A Singapore Icon Returns
Nathan Yong’s signature Breakstool has been relaunched at Gallery & Co., along with a new Breakchair version.
The Breakstool is recognised as one of Yong’s most significant works. Within six months of the Breakstool’s debut in the Singapore market in 2006, it was bought by French modern furniture company Ligne Roset, and helped propel Yong into the international design scene. Locally, the Breakstool also earned Yong the International Furniture Fair Award Singapore that same year, while more recently, it was included as a permanent display in DesignSingapore’s 50 Years of Singapore Design Exhibition at the National Design Centre.
With the release of the trademark in 2013, and the design’s 10th anniversary this year, Yong shares that the timing seemed right to revisit the Breakstool during the month of National Day.
“I feel it is only fitting to revisit the one piece that led to my career in the international market as a Singaporean designer and I am very grateful to be able to do my country proud through my work,” says Yong.
“The team at Gallery & Co. have always been avid supporters of the local design community, and being in a museum environment, I believe there’s no other space more appropriate to celebrate the relaunch of the Breakstool and the newly designed Breakchair. I think it is very appropriate to show visitors, be it locals or tourists, the local content,” he adds.

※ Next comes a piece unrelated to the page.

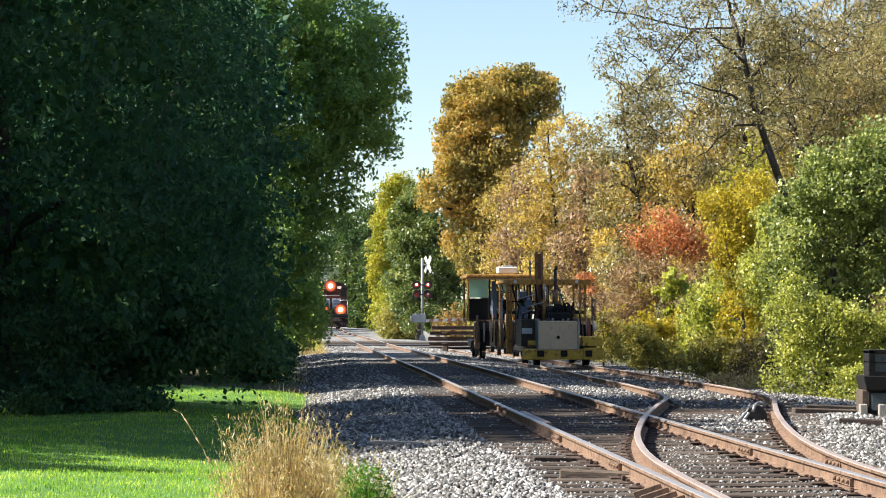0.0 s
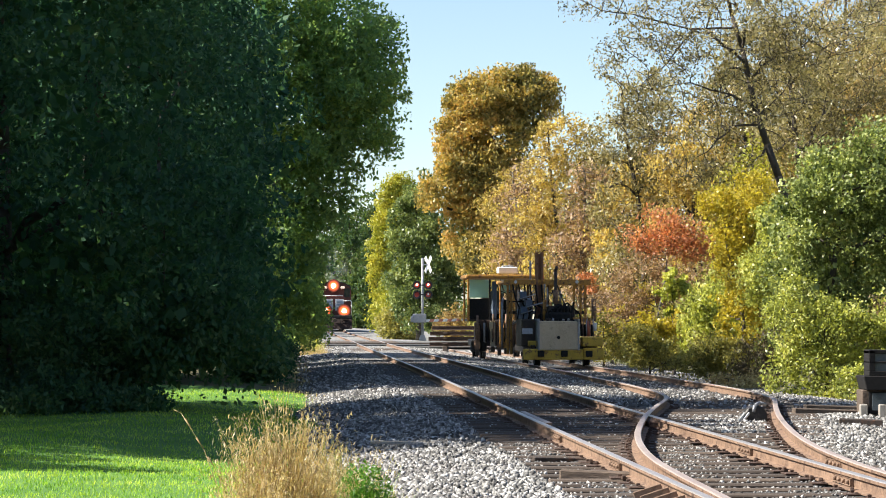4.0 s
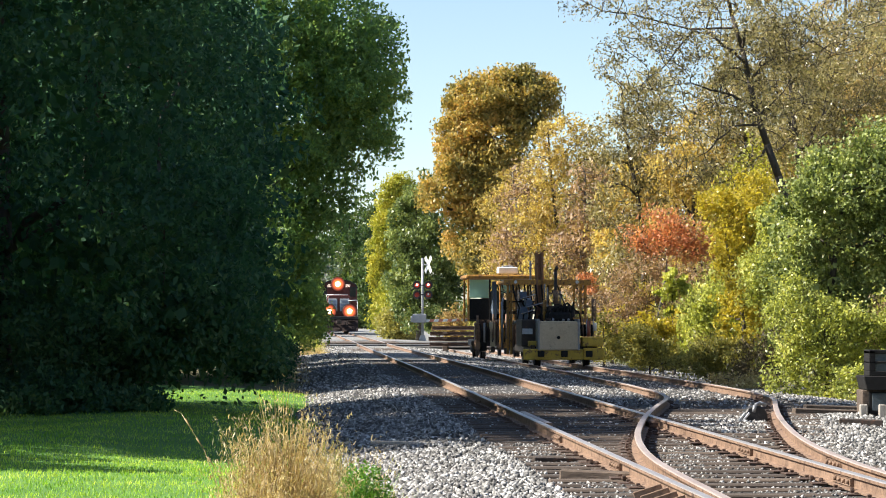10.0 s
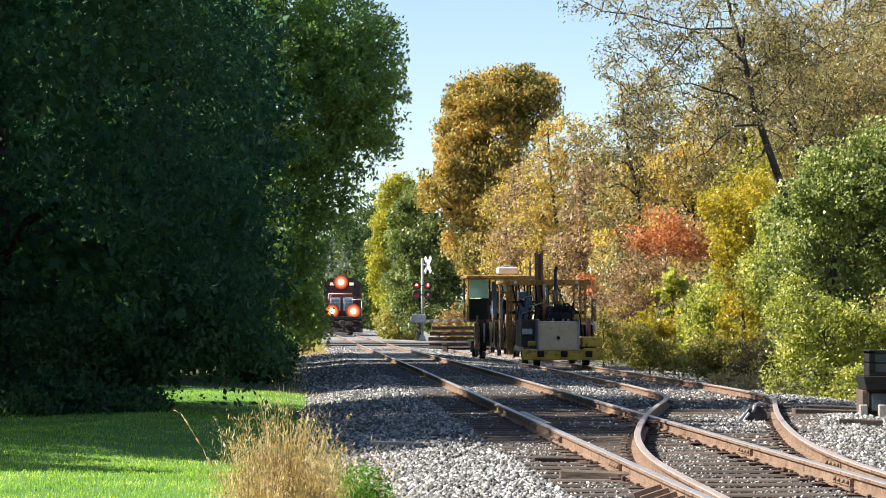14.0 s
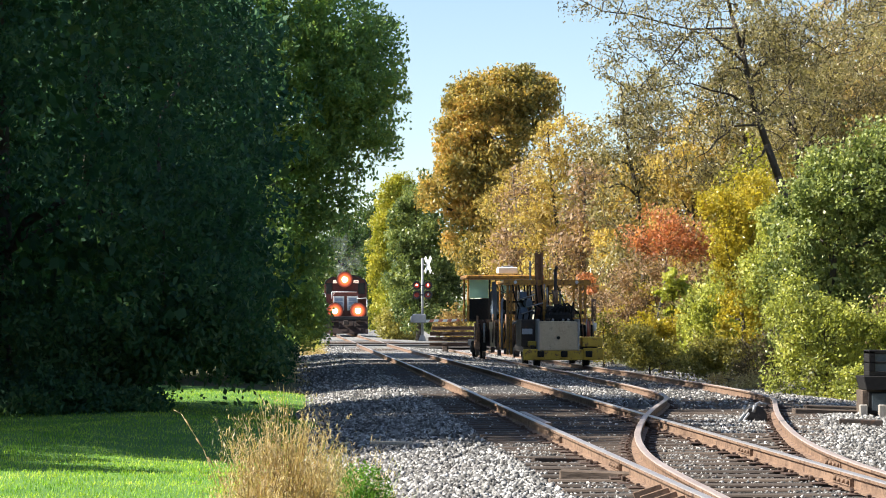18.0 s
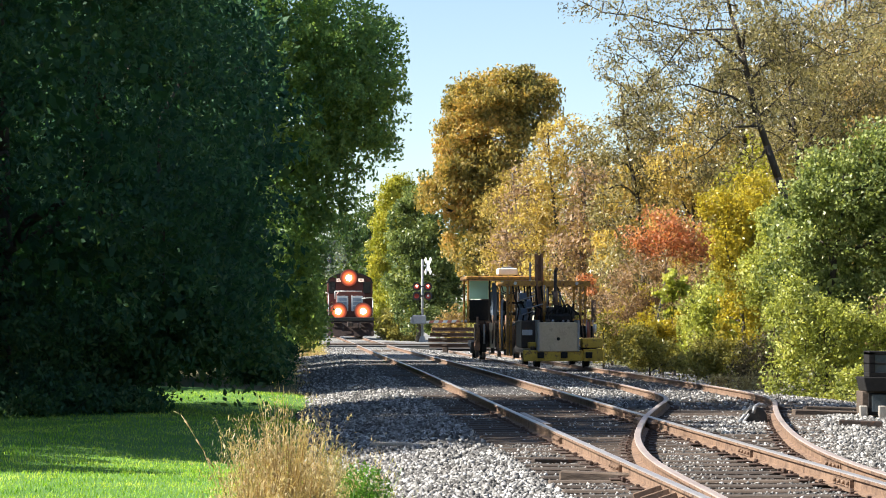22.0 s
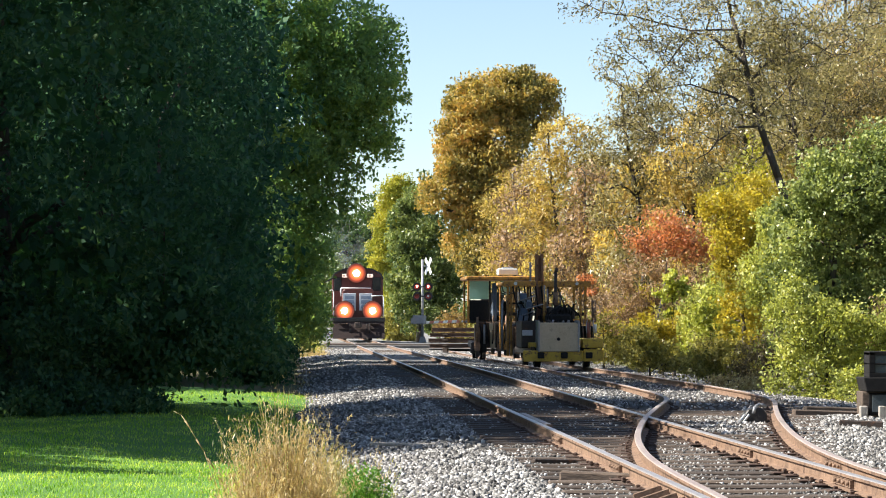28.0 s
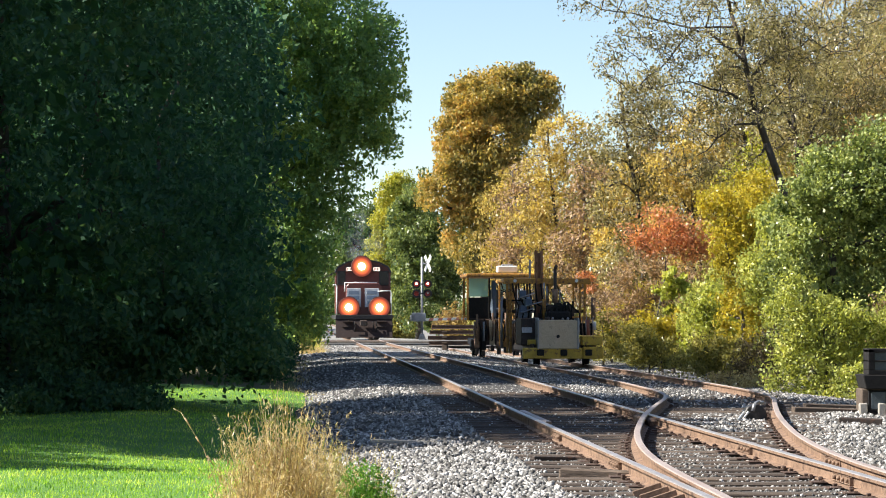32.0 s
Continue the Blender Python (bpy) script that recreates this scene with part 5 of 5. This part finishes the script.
def build_relay_stand():
    r = thing("trackside_cabinet", pose(5.86, 36, -0.24), "old trackside cabinet with a glazed box on top", "cabinet")
    P = lambda name, bm, mat, label="", parent=None: part(name, bm, M[mat], parent or r, label)
    for x in (-0.58, -0.34, 0.1, 0.45):
        P("timber_foot", box(bmesh.new(), x, x + 0.1, -0.2, -0.08, 0, 0.24, 0.012), "grey_wood", "pale weathered post")
    bm = box(bmesh.new(), -0.54, 0.56, -0.1, 0.4, 0.06, 0.42, 0.012)
    b = P("body", bm, "tie", "dark weathered wooden cabinet body")
    for x0, x1 in ((-0.46, -0.08), (0.0, 0.46)):
        f = P("door_panel", box(bmesh.new(), x0, x1, -0.125, -0.102, 0.12, 0.4, 0.006), "hose", "black framed panel", b)
    P("inset_panel", box(bmesh.new(), -0.42, -0.24, -0.135, -0.127, 0.16, 0.38, 0.004), "blue_pane", "", b)
    bm = prism(bmesh.new(), [(-0.5, 0.42), (-0.54, 0.6), (0.64, 0.6), (0.6, 0.42)], -0.22, 0.46, 0.01)
    P("tray", bm, "hose", "black flared tray")
    bm = bmesh.new()
    for x0, x1, z0, z1 in ((-0.46, -0.38, 0.66, 0.92), (-0.04, 0.04, 0.66, 0.92), (0.38, 0.46, 0.66, 0.92), (-0.46, 0.46, 0.6, 0.66), (-0.46, 0.46, 0.76, 0.785), (-0.46, 0.46, 0.88, 0.93)):
        box(bm, x0, x1, -0.16, 0.3, z0, z1, 0.006)
    c = P("glazed_box", bm, "hose", "black glazed box")
    for x0, x1 in ((-0.38, -0.04), (0.04, 0.38)):
        P("pane", box(bmesh.new(), x0, x1, -0.12, -0.1, 0.66, 0.88), "blue_pane", "dusty bluish pane", c)


def build_clutter():
    r = thing("switch_block", pose(3.68, 33.5, bed_z(3.68, 33.5)), "dark steel block with a pale strap beside the siding rail", "track fitting")
    hump = [(-0.15, 0), (0.15, 0), (0.15, 0.1), (0.1, 0.17), (0.02, 0.2), (-0.08, 0.17), (-0.14, 0.08)]
    part("body", prism(bmesh.new(), hump, -0.12, 0.14, 0.015), M["black"], r, "black cast steel body")
    part("strap", pipe(bmesh.new(), [(-0.02, -0.14, 0.12), (0.0, -0.13, 0.2), (0.06, -0.05, 0.225), (0.14, 0.0, 0.2)], 0.022, 8), M["galv"], r, "pale steel strap")
    for k in range(2):
        part("claw", cyl(bmesh.new(), (-0.2 + 0.05 * k, -0.16, 0.01), (-0.12 + 0.05 * k, -0.13, 0.11), 0.016, n=8), M["white"], r, "pale claw")
    for x, y, l, w, a, m, label in ((1.2, 21.6, 0.62, 0.16, -6, "tie", "dark broken tie end lying in the ballast"), (5.0, 36.4, 1.0, 0.2, 4, "tie", "old tie lying beside the siding"), (5.35, 37.6, 1.1, 0.22, 2, "tie", "old tie lying beside the siding"),
                                    (-0.32, 28.2, 0.8, 0.035, 10, "grey_wood", "pale weathered stick on the ballast"), (0.95, 24.2, 0.4, 0.05, 25, "dark_steel", "rusty steel scrap on the ballast"), (4.8, 32.5, 0.5, 0.12, -8, "dark_steel", "rusty steel scrap beside the siding"),
                                    (5.0, 29.5, 0.7, 0.14, 5, "tie", "dark tie end in the ballast")):
        t = thing("timber" if m != "dark_steel" else "scrap_bar", pose(x, y, bed_z(x, y) + 0.03, 0, 2, a), label, "timber" if m != "dark_steel" else "scrap")
        part("piece", box(bmesh.new(), -l / 2, l / 2, -w / 2, w / 2, -0.04 if w > 0.06 else -0.02, 0.045 if w > 0.06 else 0.012, 0.012 if w > 0.06 else 0.005), M[m], t)
    # a leaning seed stalk in the lawn
    r = thing("seed_stalk", pose(-1.3, 15.0, ground_z(-1.3, 15)), "single pale bent seed stalk in the lawn", "weeds")
    part("stalk", pipe(bmesh.new(), [(0.16, 0, 0), (0.13, 0, 0.5), (0.03, 0, 0.78), (-0.09, 0, 0.97), (-0.13, 0, 0.99)], 0.0018, 5), M["straw"], r)
    for k in range(3):
        part("seed_head", cyl(bmesh.new(), (0.05 - 0.06 * k, 0, 0.74 + 0.1 * k), (0.09 - 0.06 * k, 0, 0.68 + 0.1 * k), 0.006, 0.002, n=6), M["straw"], r)


def motions():
    rows = []
    for t in range(0, 33):
        y = 255.5 - 3.39 * t
        a = math.degrees(math.atan((main_x(y + 12) - main_x(y)) / -12))
        rows.append((t, pose(main_x(y), y, main_z(y), 0, 0, a)))
    walk(LOCO, rows)
    for ws, y in WHEELS:
        walk(ws, [(k * 0.2, pose(0, y, 0.5) @ Matrix.Rotation(3.39 * k * 0.2 / 0.5, 4, "X")) for k in range(161)])
    walk(SMOKE, [(t, m @ pose(0.12 * math.sin(t * 1.7), 0, 0.1 * math.sin(t * 2.3), 0, 0, 8 * math.sin(t * 0.9))) for t, m in rows])


build_ground()
build_woods()
build_undergrowth()
build_line_trees()
build_far_trees()
build_far_woods()
build_sky_block_woods()
build_right_side()
build_grass()
build_weeds()
build_loco()
build_smoke()
build_crossing()
build_rail_stack()
build_machines()
build_relay_stand()
build_clutter()
build_stones()
build_track()
motions()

The Breakstool is moulded from a single sheet of plywood, and its design stems from the desire to create a stool with a comfortable curved surface that challenges the archetypal shape of stools, which is usually assembled with multiple flat elements. Given that plywood sheets cannot be bent in two directions through various techniques, Yong’s solution was to add slits on both sides of the stool. The result is an illusion that the stool is breaking apart, when in fact the outward splaying actually increases the stool’s stability.
The chair version serves as a “natural evolution” of the Breakstool, says Yong. “ I always love to design chairs. The idea was to use the same mould, and fit the back with a plywood press.”
“It’s actually a very simple solution – a very simple shape, and humorous. I think that is the beauty of it, that everybody understands and get it,” he says.